These semiotic felines do exactly what a deconstructionist would predict: rather than containing the stain, they disseminate it. Everything turns pink. The chain of signification is interminable and, being interminable, indeterminate. The semantic hygiene fetishized by the children is rudely violated; the "system" they imagined is revealed to have no inside and no outside. It is revealed to be, in fact, just another bricolage. The only way to end the spreading stain of semiosis is to unleash what, since it cannot be named, must be termed "that which is not a sign." This is the Voom, the final agent in the cat's arsenal.

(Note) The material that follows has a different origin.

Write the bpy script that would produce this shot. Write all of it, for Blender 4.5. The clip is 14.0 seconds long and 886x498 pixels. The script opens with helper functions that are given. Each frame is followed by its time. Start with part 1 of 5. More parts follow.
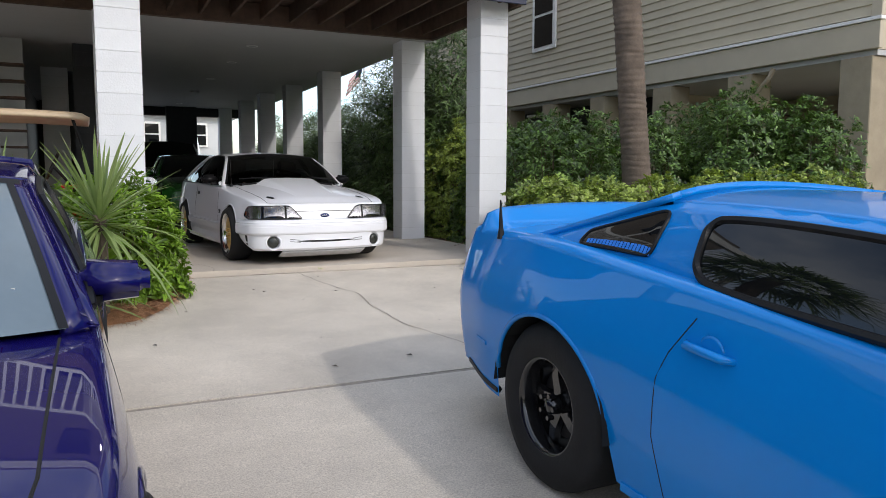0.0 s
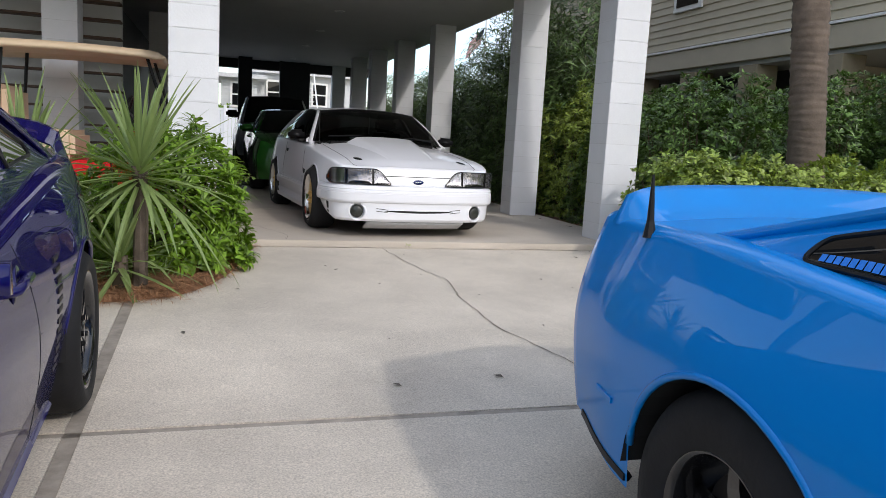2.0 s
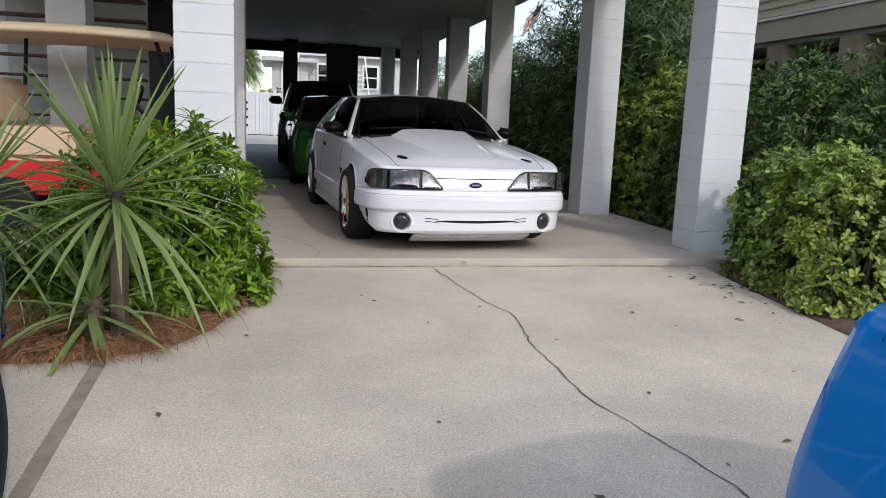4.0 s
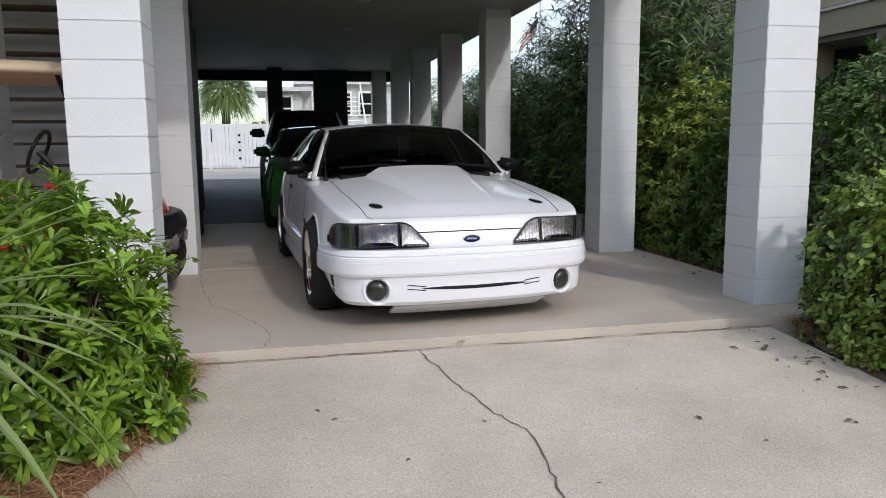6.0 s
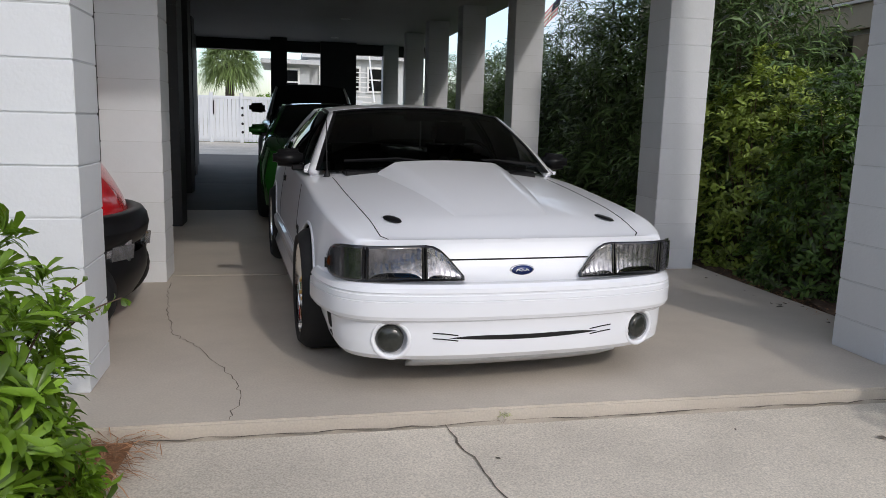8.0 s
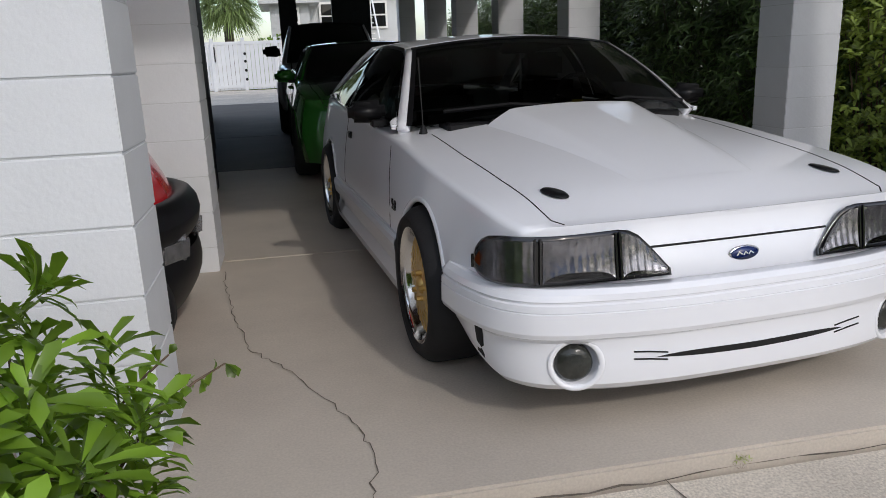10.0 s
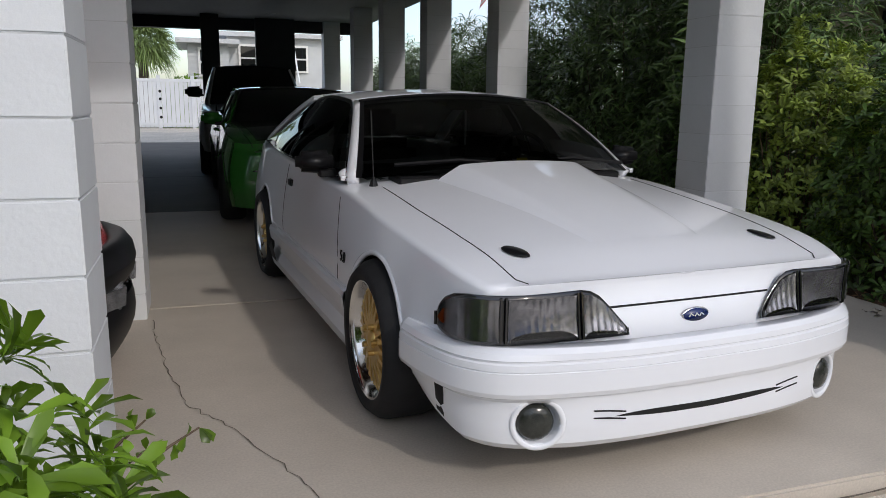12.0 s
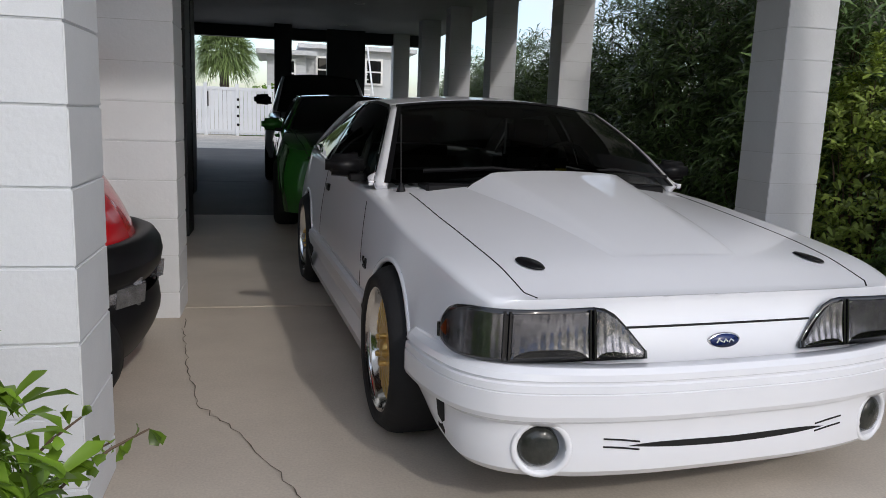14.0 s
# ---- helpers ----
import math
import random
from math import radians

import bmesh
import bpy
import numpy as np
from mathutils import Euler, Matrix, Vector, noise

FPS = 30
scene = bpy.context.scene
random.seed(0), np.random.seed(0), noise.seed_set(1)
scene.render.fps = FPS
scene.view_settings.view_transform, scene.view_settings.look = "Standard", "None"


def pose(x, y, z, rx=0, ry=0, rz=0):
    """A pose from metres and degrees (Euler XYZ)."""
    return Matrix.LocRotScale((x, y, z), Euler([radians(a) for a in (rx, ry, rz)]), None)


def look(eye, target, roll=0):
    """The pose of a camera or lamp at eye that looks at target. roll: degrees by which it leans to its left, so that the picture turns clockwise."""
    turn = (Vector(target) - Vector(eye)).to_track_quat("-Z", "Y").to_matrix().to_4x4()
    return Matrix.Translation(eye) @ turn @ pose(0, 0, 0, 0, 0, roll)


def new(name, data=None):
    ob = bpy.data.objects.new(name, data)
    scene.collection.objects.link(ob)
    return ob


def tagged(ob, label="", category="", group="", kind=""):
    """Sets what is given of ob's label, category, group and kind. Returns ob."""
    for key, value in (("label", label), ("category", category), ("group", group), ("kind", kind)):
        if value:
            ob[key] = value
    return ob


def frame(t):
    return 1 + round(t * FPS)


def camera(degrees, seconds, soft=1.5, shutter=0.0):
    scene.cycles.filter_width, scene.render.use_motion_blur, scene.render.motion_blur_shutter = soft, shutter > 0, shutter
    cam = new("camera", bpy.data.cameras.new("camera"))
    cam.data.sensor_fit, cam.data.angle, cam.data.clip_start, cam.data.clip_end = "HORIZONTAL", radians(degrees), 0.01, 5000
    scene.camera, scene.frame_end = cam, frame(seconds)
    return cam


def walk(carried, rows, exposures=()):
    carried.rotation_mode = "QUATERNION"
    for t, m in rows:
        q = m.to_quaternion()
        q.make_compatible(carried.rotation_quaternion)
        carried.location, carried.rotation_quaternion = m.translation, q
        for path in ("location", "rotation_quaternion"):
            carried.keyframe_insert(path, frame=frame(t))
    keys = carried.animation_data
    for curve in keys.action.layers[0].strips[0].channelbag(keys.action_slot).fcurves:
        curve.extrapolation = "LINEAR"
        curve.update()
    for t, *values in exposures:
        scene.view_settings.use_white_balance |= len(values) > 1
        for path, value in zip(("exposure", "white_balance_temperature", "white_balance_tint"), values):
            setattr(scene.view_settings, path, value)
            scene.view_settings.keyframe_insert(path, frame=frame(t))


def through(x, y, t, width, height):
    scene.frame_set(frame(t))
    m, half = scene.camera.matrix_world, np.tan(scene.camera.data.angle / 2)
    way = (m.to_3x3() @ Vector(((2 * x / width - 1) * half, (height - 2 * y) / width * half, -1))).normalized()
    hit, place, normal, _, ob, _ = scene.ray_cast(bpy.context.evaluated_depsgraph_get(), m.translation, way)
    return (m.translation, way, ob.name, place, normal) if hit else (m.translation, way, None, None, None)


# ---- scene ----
cam = camera(61.9, 14.0, soft=0.5)
PATH = [
    (0, (0.552, 1.004, 0.992), (1.409, 2.801, 0.795), 0.2),
    (0.5, (0.73, 1.292, 0.972), (1.593, 3.082, 0.742), 0.6),
    (1, (0.878, 1.58, 0.98), (1.582, 3.436, 0.737), 1.4),
    (1.5, (0.981, 1.889, 0.957), (1.634, 3.761, 0.695), 2.8),
    (2, (1.122, 2.194, 0.935), (1.697, 4.088, 0.652), 3.2),
    (2.5, (1.33, 2.491, 0.973), (1.795, 4.41, 0.655), 4.4),
    (3, (1.344, 2.804, 1.003), (1.791, 4.726, 0.679), 4.1),
    (3.2, (1.34, 2.929, 1.021), (1.786, 4.85, 0.684), 3.6),
    (5.3, (1.658, 4.326, 1.058), (2.102, 6.25, 0.743), 1.6),
    (5.5, (1.704, 4.478, 1.092), (2.162, 6.403, 0.8), 0.9),
    (6, (1.816, 4.763, 1.13), (2.234, 6.698, 0.845), -0.5),
    (6.5, (1.833, 5.106, 1.168), (2.313, 7.027, 0.892), 0.1),
    (7, (1.902, 5.405, 1.171), (2.425, 7.312, 0.87), 0.3),
    (7.5, (1.977, 5.699, 1.19), (2.444, 7.619, 0.88), 0.7),
    (8, (1.913, 6.017, 1.187), (2.323, 7.946, 0.849), 1.7),
    (8.5, (1.817, 6.295, 1.193), (2.219, 8.21, 0.781), 2.0),
    (9, (1.713, 6.629, 1.178), (2.067, 8.544, 0.72), 0.2),
    (9.2, (1.674, 6.747, 1.184), (1.993, 8.653, 0.669), -1.4),
    (11.3, (1.394, 7.212, 1.229), (1.907, 9.093, 0.783), -1.0),
    (11.5, (1.383, 7.174, 1.239), (1.924, 9.051, 0.809), -0.6),
    (12, (1.389, 7.123, 1.23), (2.002, 8.987, 0.841), 0.7),
    (12.5, (1.488, 7.151, 1.233), (2.111, 9.018, 0.873), 1.8),
    (13, (1.544, 7.171, 1.225), (1.999, 9.091, 0.896), 1.8),
    (13.5, (1.579, 7.172, 1.196), (2.019, 9.098, 0.883), 2.2),
    (14, (1.604, 7.185, 1.189), (2.04, 9.105, 0.835), 2.2),
]
walk(cam, [(t, look(eye, target, roll)) for t, eye, target, roll in PATH],
     [(0, 0.06, 6450, 10), (2.0, 0.04, 6430, 10), (3.0, -0.06, 6400, 10), (6.5, -0.1, 6400, 10), (9.0, -0.28, 6400, 10), (11.5, -0.28, 6380, 10), (14.0, -0.28, 6380, 10)])

# ---- light ----
world = bpy.data.worlds.new("world")
scene.world = world
world.use_nodes = True
wn = world.node_tree.nodes
sky = wn.new("ShaderNodeTexSky")
sky.sky_type, sky.sun_disc = "NISHITA", False
SUN_FROM = Vector((0.50, -1.385, 1.0)).normalized()
sky.sun_elevation = math.asin(SUN_FROM.z)
sky.sun_rotation = math.atan2(SUN_FROM.x, SUN_FROM.y)
sky.air_density, sky.dust_density = 1.0, 2.0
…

The Voom eradicates the pink queerness of a textuality without boundaries; whiteness is back, though it is now the purity of absence—one wants to say... of abstinence. The association with nuclear holocaust and its sterilizing fallout, wiping the planet clean of pinkness and pinkos, is impossible to ignore. It is a strange story for teaching people how to read.
An Inclusive Litany
1/5/03
Louis Menand comments on Dr. Seuss's
The Cat in the Hat Comes Back in the New Yorker,
December 23-30, 2002. While we all hope and pray this was intended as
parody, a brief survey of online commentary on the article reveals
some confusion on this point. And as deconstructionists are fond of
pointing out, an author's intent is largely irrelevant anyway.